Why timing matters more than it used to
Until recently, lenders reported your data to bureaus roughly once a month, so a missed payment, or a fixed one, could take ages to reflect. That changed on 1 January 2025, when an RBI circular made it mandatory for all lenders to update bureau records every 15 days, on the 15th and the last day of each month.
This cuts both ways. Clear an overdue amount and the improvement shows up within a fortnight rather than weeks later. But miss an EMI and the damage registers just as fast. RBI has also floated a draft proposal to move toward even more frequent, weekly reporting from around mid-2026, though that timeline is still proposed rather than firm, so treat it as a direction of travel rather than a settled rule.
There is another quiet protection now in your favour. Under RBI's consolidated directions issued in early 2025, bureaus must send you an SMS or email alert whenever a lender accesses your credit report. If you get such an alert for a loan you never applied for, that is your early warning of possible misuse.
The habits that genuinely move the score
Forget shortcuts. The factors that drive your CIBIL number are well understood, and the fixes are boring but effective.
- Pay every EMI and card bill on time. Repayment history is the single biggest factor. Even one default leaves a mark that lingers. Auto-debit mandates are your friend.
- Keep credit card usage under 30%. This is your credit utilisation ratio, how much of your total card limit you actually use. Spending Rs 90,000 on a Rs 1 lakh limit signals stress. Either spend less, pay before the statement date, or ask for a higher limit.
- Do not chase too much credit at once. Each loan or card application triggers a hard enquiry. A flurry of applications in a short span reads as desperation and dents your score.
- Keep old cards alive. A long, clean credit history helps. Closing your oldest card can shorten your average account age and nudge the number down.

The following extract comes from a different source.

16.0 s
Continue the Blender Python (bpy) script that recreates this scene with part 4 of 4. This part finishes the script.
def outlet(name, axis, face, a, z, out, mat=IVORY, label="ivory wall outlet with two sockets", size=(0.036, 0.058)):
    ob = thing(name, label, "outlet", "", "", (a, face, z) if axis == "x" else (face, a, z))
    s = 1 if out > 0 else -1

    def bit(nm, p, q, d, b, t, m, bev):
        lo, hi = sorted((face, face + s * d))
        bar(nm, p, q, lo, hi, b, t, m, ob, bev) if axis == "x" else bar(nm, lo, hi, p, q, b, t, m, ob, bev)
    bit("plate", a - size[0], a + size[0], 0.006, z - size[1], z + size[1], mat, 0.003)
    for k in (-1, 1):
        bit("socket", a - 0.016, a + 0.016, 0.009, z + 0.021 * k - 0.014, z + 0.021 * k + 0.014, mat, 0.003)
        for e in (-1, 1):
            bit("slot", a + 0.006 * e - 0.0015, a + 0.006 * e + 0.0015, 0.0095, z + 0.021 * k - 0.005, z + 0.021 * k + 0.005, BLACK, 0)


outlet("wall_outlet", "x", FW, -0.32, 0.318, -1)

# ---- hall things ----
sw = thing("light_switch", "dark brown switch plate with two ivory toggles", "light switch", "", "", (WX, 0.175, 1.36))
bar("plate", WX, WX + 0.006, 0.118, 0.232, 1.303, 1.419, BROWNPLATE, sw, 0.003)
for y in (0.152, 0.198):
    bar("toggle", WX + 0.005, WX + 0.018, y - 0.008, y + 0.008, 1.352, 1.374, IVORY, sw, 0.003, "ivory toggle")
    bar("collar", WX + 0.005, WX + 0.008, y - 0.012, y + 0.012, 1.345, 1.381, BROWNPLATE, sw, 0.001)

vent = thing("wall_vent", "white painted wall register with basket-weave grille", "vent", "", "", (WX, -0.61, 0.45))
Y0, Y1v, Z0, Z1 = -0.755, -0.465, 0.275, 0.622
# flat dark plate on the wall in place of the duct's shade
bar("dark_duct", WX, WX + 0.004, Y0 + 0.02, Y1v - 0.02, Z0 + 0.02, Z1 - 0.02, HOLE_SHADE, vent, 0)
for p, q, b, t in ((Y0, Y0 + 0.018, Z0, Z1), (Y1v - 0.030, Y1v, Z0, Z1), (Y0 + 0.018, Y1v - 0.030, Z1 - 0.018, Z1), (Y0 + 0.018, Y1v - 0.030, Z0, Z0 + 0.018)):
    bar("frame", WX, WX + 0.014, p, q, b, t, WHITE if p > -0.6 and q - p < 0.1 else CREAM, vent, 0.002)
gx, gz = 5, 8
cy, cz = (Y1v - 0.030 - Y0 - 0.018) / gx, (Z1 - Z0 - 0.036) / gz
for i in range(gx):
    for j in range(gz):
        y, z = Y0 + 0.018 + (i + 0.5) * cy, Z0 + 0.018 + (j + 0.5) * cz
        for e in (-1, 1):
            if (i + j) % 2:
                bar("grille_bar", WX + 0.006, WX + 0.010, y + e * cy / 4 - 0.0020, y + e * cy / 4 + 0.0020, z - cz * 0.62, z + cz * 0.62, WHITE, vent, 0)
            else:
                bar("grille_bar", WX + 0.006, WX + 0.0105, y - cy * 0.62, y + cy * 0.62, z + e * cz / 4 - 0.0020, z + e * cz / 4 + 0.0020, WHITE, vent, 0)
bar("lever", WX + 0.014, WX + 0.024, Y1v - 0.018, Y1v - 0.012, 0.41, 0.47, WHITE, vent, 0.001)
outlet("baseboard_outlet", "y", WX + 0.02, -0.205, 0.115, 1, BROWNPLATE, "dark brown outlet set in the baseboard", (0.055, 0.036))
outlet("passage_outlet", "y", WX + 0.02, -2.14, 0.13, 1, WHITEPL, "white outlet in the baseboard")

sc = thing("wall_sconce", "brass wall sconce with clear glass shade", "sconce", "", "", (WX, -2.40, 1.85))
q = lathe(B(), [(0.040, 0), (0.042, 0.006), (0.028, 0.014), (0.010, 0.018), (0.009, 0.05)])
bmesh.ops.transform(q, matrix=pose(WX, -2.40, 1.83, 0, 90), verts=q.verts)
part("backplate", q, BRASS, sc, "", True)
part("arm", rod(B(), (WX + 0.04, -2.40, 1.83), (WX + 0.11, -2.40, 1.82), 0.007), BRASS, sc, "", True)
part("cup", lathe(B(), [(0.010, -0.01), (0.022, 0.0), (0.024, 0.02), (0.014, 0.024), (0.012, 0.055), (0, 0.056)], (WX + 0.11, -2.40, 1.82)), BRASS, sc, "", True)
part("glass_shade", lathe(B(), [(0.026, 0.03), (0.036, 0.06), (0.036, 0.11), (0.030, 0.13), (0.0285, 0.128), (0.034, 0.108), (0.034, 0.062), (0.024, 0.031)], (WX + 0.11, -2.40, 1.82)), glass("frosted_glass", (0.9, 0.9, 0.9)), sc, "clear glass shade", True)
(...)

- Hold a healthy mix. A blend of secured loans (home, auto) and unsecured ones (cards, personal loans), all handled well, looks better than a single type.
- Never 'settle' if you can avoid it. A loan marked 'settled' rather than 'closed' tells future lenders you paid less than you owed, and it haunts your report for years. Pay in full wherever possible.

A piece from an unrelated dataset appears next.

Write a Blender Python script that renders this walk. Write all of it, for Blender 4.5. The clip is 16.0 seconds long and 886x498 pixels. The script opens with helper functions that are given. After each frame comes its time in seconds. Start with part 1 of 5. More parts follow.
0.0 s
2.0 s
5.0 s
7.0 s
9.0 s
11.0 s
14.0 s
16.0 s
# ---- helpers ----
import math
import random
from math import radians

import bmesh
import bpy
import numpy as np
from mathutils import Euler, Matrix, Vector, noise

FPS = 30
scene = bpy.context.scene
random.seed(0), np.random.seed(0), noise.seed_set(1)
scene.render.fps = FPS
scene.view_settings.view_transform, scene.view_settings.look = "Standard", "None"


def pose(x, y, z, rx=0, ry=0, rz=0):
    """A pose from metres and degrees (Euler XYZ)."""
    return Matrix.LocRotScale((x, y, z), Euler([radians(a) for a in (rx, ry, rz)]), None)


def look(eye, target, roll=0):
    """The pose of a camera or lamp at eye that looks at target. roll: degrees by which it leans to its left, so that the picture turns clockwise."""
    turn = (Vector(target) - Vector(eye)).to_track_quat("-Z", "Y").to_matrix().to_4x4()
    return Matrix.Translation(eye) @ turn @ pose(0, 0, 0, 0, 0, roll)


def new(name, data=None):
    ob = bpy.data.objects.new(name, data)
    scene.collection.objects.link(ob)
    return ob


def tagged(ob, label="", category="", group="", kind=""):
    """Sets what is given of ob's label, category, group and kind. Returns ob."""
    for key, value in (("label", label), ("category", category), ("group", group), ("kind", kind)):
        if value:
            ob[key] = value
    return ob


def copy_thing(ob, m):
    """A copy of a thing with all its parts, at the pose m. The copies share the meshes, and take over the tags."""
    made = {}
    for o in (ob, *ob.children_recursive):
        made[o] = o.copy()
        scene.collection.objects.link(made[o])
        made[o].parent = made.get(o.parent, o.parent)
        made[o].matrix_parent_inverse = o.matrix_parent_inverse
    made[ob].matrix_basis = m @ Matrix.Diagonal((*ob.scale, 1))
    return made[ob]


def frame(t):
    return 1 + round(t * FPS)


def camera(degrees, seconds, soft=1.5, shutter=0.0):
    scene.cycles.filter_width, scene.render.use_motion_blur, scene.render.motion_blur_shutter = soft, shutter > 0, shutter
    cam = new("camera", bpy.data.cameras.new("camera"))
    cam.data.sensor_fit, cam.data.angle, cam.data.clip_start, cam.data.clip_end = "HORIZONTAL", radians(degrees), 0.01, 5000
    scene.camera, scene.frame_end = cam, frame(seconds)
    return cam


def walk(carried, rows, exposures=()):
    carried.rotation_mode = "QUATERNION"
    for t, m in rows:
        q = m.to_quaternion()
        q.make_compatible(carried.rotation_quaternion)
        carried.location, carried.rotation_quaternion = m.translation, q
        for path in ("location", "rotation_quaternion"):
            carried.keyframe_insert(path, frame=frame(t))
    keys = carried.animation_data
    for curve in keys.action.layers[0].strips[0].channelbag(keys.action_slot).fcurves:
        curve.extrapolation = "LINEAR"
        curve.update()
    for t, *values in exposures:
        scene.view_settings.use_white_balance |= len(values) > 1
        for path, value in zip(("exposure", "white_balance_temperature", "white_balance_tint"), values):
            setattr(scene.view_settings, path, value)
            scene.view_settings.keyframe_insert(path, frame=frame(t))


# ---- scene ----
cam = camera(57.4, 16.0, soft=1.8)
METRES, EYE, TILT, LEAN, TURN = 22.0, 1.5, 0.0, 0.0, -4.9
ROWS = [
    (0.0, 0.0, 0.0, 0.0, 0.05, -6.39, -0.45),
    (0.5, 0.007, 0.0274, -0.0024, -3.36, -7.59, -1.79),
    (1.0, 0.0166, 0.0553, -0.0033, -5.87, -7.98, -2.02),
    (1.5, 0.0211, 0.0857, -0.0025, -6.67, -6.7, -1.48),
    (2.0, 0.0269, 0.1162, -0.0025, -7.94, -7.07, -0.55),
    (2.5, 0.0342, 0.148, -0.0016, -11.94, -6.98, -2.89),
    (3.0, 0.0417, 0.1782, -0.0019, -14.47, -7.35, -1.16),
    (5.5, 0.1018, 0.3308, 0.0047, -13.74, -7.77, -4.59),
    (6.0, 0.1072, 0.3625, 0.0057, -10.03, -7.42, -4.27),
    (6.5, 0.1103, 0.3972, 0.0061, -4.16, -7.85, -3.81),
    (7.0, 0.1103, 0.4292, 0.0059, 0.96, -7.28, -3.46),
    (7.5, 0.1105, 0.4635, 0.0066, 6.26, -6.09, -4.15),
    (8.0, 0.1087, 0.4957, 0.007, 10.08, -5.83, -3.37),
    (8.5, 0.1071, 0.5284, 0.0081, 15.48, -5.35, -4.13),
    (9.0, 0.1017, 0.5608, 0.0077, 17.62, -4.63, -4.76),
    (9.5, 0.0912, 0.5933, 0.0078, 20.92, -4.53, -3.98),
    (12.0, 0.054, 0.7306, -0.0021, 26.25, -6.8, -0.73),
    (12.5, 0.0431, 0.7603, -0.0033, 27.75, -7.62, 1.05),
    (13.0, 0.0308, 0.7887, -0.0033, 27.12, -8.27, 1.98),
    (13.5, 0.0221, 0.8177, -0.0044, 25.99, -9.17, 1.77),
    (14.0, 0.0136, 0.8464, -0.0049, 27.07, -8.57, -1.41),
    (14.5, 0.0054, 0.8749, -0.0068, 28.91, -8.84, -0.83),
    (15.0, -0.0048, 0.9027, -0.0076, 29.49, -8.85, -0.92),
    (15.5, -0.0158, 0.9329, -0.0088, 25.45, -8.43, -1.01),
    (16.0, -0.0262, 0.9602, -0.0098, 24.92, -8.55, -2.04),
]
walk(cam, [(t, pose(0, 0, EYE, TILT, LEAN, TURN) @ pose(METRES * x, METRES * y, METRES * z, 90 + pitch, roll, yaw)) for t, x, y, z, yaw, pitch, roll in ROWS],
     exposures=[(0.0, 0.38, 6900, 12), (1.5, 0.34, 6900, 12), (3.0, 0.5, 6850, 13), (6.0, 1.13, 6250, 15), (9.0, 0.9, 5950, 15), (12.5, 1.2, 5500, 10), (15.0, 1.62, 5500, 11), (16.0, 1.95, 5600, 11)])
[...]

If your score is 'NH/NA', a secured credit card against a fixed deposit is one of the easiest ways to start building history responsibly.
When the report is wrong, push back
Spot an error and you do not have to live with it. Raise a dispute directly on the bureau's website, flagging the specific account or entry. The bureau forwards it to the lender, which verifies and corrects the record.
Here RBI has given the consumer real teeth. Under the framework effective from 26 April 2024, if your complaint is not resolved within 30 days, you are entitled to compensation of Rs 100 per day of delay. The 30-day clock is split: the lender gets 21 days to send corrected information, and the bureau gets the remaining 9. Lenders must also now tell you the reason if they reject a request to correct your data, rather than leaving you guessing.
Keep a paper trail of your dispute reference number and dates. If the deadline lapses, that record is what gets you both the correction and the compensation.
Where to start this week
If you do nothing else, do this. Pull one free report today from any of the four bureaus and read it line by line. Set up auto-pay on every loan and card so a missed date never costs you. Pull your card balances below the 30% mark before the next statement. And if you find a mistake, dispute it in writing and watch the 30-day clock.
A strong credit score is not built in a panic before a loan application. It is built quietly, months in advance, by people who bothered to look. The tools are free and the rules are now firmly on your side, so use them.